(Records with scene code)

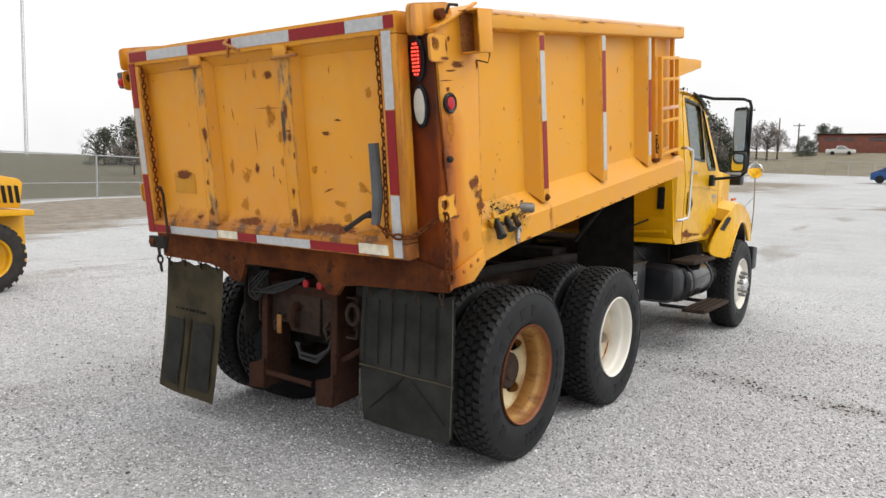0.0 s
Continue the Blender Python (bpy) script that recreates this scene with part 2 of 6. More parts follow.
def channel_rust():
    """Wet-looking rust: darker round the lamps, red-brown below, orange at the edges and foot."""
    n = Nodes("red_brown_rust")
    w, v = n.axis(2), n.math("ABSOLUTE", n.axis(1), 0.0)
    f = n.span(n.noise(5.0, 7, 0.65, (1, 1, 0.3)), 0.32, 0.7)
    col = n.mix(f, (0.085, 0.015, 0.006), (0.19, 0.038, 0.007))
    rim = n.math("ADD", n.span(n.math("ABSOLUTE", n.math("SUBTRACT", v, 1.15), 0.0), 0.03, 0.07), n.span(w, 0.75, 0.45))
    rim = n.math("ADD", rim, n.math("MULTIPLY", n.math("SUBTRACT", n.noise(14.0, 5, 0.7, (1, 1, 0.25), 3.0), 0.5), 2.4))
    col = n.mix(n.math("MULTIPLY", n.span(rim, 0.8, 1.5), 0.55), col, (0.34, 0.080, 0.005))
    dark_top = n.math("ADD", n.span(w, 0.80, 1.05), n.math("MULTIPLY", n.math("SUBTRACT", n.noise(6.0, 5, 0.65, None, 7.0), 0.5), 1.2))
    col = n.mix(n.math("MULTIPLY", n.span(dark_top, 0.3, 1.1), 0.8), col, (0.022, 0.010, 0.007))
    dark_foot = n.math("MULTIPLY", n.span(w, 0.48, 0.34), n.span(n.noise(9.0, 5, 0.65, (1, 1, 0.4), 11.0), 0.35, 0.55))
    col = n.mix(n.math("MULTIPLY", dark_foot, 0.85), col, (0.060, 0.017, 0.008))
    n.bump(n.noise(80.0, 5, 0.7), 0.4, 0.003)
    return n.done(col, 0.7, 0.0, 0.15)


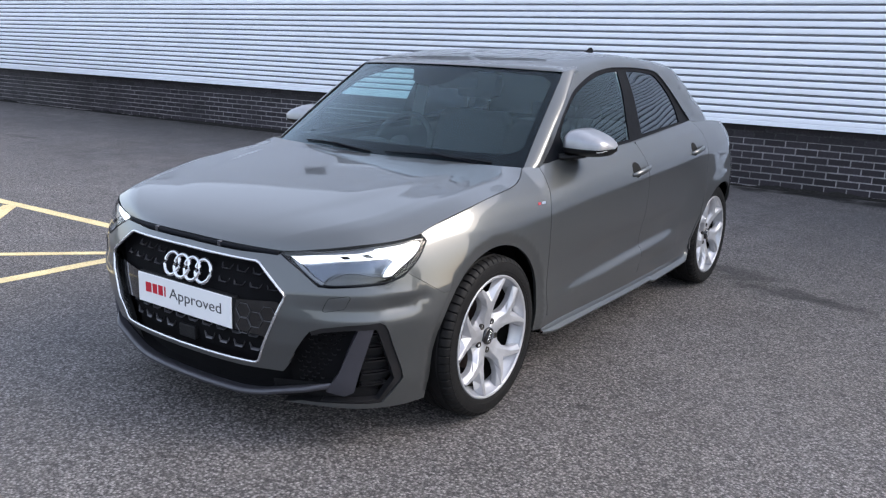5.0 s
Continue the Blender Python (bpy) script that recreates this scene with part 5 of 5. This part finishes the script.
for k, (x, y, h) in enumerate(((23, -4.5, 6.8), (25, 3.2, 5.2), (27, -9, 7.4))):
    tree(x, y, h, k + 3)
lamp_post = thing("street_lamp", "grey steel lamp post beyond the car park", "street lamp", (15.5, -11.5, 0))
tube("pole", [(0, 0, 0), (0, 0, 3), (0, 0, 6.4)], np.array([.07, .055, .045]), STEEL, lamp_post, segments=10)
tube("arm", spline([(0, 0, 6.35), (-.15, 0, 6.6), (-.7, 0, 6.7)], 8), .03, STEEL, lamp_post, segments=8)
bm = bmesh.new()
box_bm(bm, (-1.15, -.11, 6.66), (-.65, .11, 6.76), .03)
part("lamp_head", bm, SATIN, lamp_post)

# ---- bricks of the plinth, each one its own piece ----
def brick_mesh(w):
    h, d = 0.063, 0.005
    bm = bmesh.new()
    box_bm(bm, (0, -d, 0), (w, 0.003, h))
    for v in bm.verts:
        if v.co.y < 0:
            v.co.x += 0.0015 if v.co.x < w / 2 else -0.0015
            v.co.z += 0.0015 if v.co.z < h / 2 else -0.0015
    me = bpy.data.meshes.new("brick")
    bm.to_mesh(me)
    bm.free()
    me.materials.append(BRICK)
    return me


FULL = brick_mesh(0.213)
rest_v, rest_f = [], []
rnd = random.Random(4)
for course in range(-1, 9):
    z = 0.0275 + course * 0.0752
    x = -17.1 + 0.006 + (0.0 if course % 2 else 0.1125)
    while x < X1 - 0.22:
        dx, dz, dy = rnd.uniform(-0.002, 0.002), rnd.uniform(-0.0015, 0.0015), rnd.uniform(-0.002, 0.001)
        if -2.6 < x < 2.3 or (-11.2 < x < -8.6 and 0 <= course < 5):
            ob = new("brick", FULL)
            ob.parent = building
            ob.location = (x + dx, -0.006 + dy, z + dz)
        else:
            k = len(rest_v)
            for q in FULL.vertices:
                rest_v.append((q.co.x + x + dx, q.co.y - 0.006 + dy - (0.004 if -16.96 < x < -15.83 else 0), q.co.z + z + dz))
            rest_f += [[k + i for i in p.vertices] for p in FULL.polygons]
        x += 0.225
REST_BRICK = BRICK.copy()
REST_BRICK.name = "dark_engineering_brick_run"
for n in REST_BRICK.node_tree.nodes:
    if n.type == "OBJECT_INFO":
        geo = REST_BRICK.node_tree.nodes.new("ShaderNodeNewGeometry")
        for l in list(n.outputs["Random"].links):
            REST_BRICK.node_tree.links.new(geo.outputs["Random Per Island"], l.to_socket)
link_mesh("brickwork", rest_v, rest_f, REST_BRICK, building, "dark engineering bricks in stretcher bond", smooth=False, kind="stuff")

To be done:
Take the listing above and repeat exactly the lines from the one containing "finishes the script." through the one containing "bm, SATIN, lamp_post)", both included.

Response below:
Continue the Blender Python (bpy) script that recreates this scene with part 5 of 5. This part finishes the script.
for k, (x, y, h) in enumerate(((23, -4.5, 6.8), (25, 3.2, 5.2), (27, -9, 7.4))):
    tree(x, y, h, k + 3)
lamp_post = thing("street_lamp", "grey steel lamp post beyond the car park", "street lamp", (15.5, -11.5, 0))
tube("pole", [(0, 0, 0), (0, 0, 3), (0, 0, 6.4)], np.array([.07, .055, .045]), STEEL, lamp_post, segments=10)
tube("arm", spline([(0, 0, 6.35), (-.15, 0, 6.6), (-.7, 0, 6.7)], 8), .03, STEEL, lamp_post, segments=8)
bm = bmesh.new()
box_bm(bm, (-1.15, -.11, 6.66), (-.65, .11, 6.76), .03)
part("lamp_head", bm, SATIN, lamp_post)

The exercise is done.